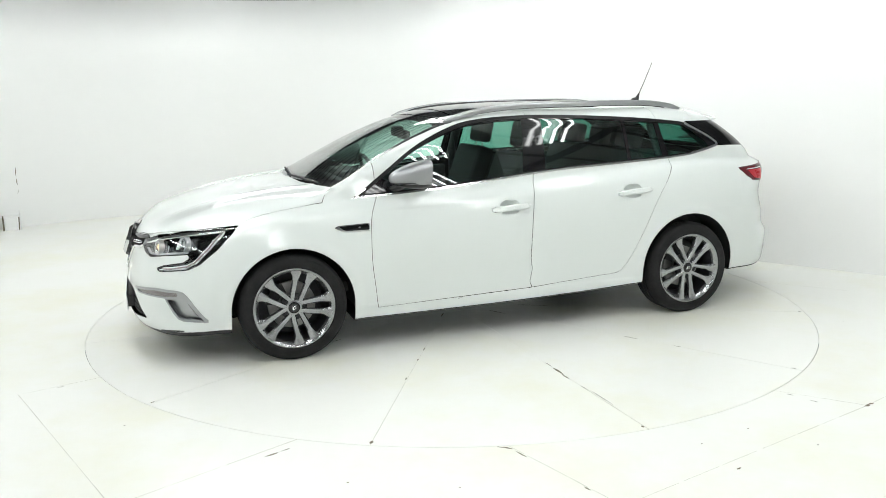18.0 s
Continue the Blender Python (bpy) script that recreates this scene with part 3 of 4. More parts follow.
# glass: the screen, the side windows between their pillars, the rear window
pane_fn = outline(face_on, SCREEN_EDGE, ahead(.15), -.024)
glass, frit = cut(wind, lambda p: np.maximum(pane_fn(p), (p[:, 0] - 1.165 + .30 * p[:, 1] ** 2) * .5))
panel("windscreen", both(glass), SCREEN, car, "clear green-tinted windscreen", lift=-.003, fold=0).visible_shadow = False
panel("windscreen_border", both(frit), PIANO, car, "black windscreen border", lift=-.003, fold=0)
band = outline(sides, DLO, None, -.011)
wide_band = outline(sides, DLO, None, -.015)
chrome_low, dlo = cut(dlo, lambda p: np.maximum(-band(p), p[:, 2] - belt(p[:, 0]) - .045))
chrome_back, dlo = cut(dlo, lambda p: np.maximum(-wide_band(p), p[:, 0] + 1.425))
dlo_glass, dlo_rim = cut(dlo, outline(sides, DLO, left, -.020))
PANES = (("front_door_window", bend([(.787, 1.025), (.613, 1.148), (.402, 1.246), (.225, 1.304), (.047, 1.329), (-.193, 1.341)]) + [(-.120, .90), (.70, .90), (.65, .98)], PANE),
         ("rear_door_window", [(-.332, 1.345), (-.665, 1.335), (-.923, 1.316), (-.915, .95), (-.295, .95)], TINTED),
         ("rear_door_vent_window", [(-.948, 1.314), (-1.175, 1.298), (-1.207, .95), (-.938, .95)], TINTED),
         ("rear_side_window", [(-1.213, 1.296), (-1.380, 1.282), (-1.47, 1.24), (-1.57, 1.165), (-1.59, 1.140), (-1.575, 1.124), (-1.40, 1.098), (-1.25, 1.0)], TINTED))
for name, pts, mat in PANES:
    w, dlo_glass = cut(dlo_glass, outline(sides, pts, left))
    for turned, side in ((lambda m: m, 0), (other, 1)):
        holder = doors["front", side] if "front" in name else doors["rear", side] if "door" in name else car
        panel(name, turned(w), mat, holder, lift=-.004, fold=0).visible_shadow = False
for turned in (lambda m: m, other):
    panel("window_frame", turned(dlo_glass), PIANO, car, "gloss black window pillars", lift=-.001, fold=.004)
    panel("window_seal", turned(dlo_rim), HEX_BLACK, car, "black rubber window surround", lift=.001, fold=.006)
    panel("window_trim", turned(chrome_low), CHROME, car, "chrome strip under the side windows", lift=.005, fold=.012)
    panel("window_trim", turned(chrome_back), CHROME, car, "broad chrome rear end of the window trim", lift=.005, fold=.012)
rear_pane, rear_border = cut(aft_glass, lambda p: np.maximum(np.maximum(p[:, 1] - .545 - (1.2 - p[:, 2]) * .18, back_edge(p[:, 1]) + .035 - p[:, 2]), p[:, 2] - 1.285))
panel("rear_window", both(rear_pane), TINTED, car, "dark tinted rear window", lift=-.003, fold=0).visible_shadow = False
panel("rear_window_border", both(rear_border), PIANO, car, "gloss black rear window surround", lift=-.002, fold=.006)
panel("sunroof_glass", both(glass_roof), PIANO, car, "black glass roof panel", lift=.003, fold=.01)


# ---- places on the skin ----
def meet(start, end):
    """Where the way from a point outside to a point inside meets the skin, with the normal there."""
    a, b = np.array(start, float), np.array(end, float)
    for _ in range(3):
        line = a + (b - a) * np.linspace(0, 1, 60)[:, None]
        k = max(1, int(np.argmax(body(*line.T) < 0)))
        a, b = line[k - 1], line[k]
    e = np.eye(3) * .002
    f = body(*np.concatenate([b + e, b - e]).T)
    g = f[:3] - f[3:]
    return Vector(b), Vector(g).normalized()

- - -

__WRITTEN EXERCISE__. Exclude the pictures. Write out the remaining data exactly.

__RESPONSE TO THIS TASK__.
18.0 s
Continue the Blender Python (bpy) script that recreates this scene with part 3 of 4. More parts follow.
# glass: the screen, the side windows between their pillars, the rear window
pane_fn = outline(face_on, SCREEN_EDGE, ahead(.15), -.024)
glass, frit = cut(wind, lambda p: np.maximum(pane_fn(p), (p[:, 0] - 1.165 + .30 * p[:, 1] ** 2) * .5))
panel("windscreen", both(glass), SCREEN, car, "clear green-tinted windscreen", lift=-.003, fold=0).visible_shadow = False
panel("windscreen_border", both(frit), PIANO, car, "black windscreen border", lift=-.003, fold=0)
band = outline(sides, DLO, None, -.011)
wide_band = outline(sides, DLO, None, -.015)
chrome_low, dlo = cut(dlo, lambda p: np.maximum(-band(p), p[:, 2] - belt(p[:, 0]) - .045))
chrome_back, dlo = cut(dlo, lambda p: np.maximum(-wide_band(p), p[:, 0] + 1.425))
dlo_glass, dlo_rim = cut(dlo, outline(sides, DLO, left, -.020))
PANES = (("front_door_window", bend([(.787, 1.025), (.613, 1.148), (.402, 1.246), (.225, 1.304), (.047, 1.329), (-.193, 1.341)]) + [(-.120, .90), (.70, .90), (.65, .98)], PANE),
         ("rear_door_window", [(-.332, 1.345), (-.665, 1.335), (-.923, 1.316), (-.915, .95), (-.295, .95)], TINTED),
         ("rear_door_vent_window", [(-.948, 1.314), (-1.175, 1.298), (-1.207, .95), (-.938, .95)], TINTED),
         ("rear_side_window", [(-1.213, 1.296), (-1.380, 1.282), (-1.47, 1.24), (-1.57, 1.165), (-1.59, 1.140), (-1.575, 1.124), (-1.40, 1.098), (-1.25, 1.0)], TINTED))
for name, pts, mat in PANES:
    w, dlo_glass = cut(dlo_glass, outline(sides, pts, left))
    for turned, side in ((lambda m: m, 0), (other, 1)):
        holder = doors["front", side] if "front" in name else doors["rear", side] if "door" in name else car
        panel(name, turned(w), mat, holder, lift=-.004, fold=0).visible_shadow = False
for turned in (lambda m: m, other):
    panel("window_frame", turned(dlo_glass), PIANO, car, "gloss black window pillars", lift=-.001, fold=.004)
    panel("window_seal", turned(dlo_rim), HEX_BLACK, car, "black rubber window surround", lift=.001, fold=.006)
    panel("window_trim", turned(chrome_low), CHROME, car, "chrome strip under the side windows", lift=.005, fold=.012)
    panel("window_trim", turned(chrome_back), CHROME, car, "broad chrome rear end of the window trim", lift=.005, fold=.012)
rear_pane, rear_border = cut(aft_glass, lambda p: np.maximum(np.maximum(p[:, 1] - .545 - (1.2 - p[:, 2]) * .18, back_edge(p[:, 1]) + .035 - p[:, 2]), p[:, 2] - 1.285))
panel("rear_window", both(rear_pane), TINTED, car, "dark tinted rear window", lift=-.003, fold=0).visible_shadow = False
panel("rear_window_border", both(rear_border), PIANO, car, "gloss black rear window surround", lift=-.002, fold=.006)
panel("sunroof_glass", both(glass_roof), PIANO, car, "black glass roof panel", lift=.003, fold=.01)


# ---- places on the skin ----
def meet(start, end):
    """Where the way from a point outside to a point inside meets the skin, with the normal there."""
    a, b = np.array(start, float), np.array(end, float)
    for _ in range(3):
        line = a + (b - a) * np.linspace(0, 1, 60)[:, None]
        k = max(1, int(np.argmax(body(*line.T) < 0)))
        a, b = line[k - 1], line[k]
    e = np.eye(3) * .002
    f = body(*np.concatenate([b + e, b - e]).T)
    g = f[:3] - f[3:]
    return Vector(b), Vector(g).normalized()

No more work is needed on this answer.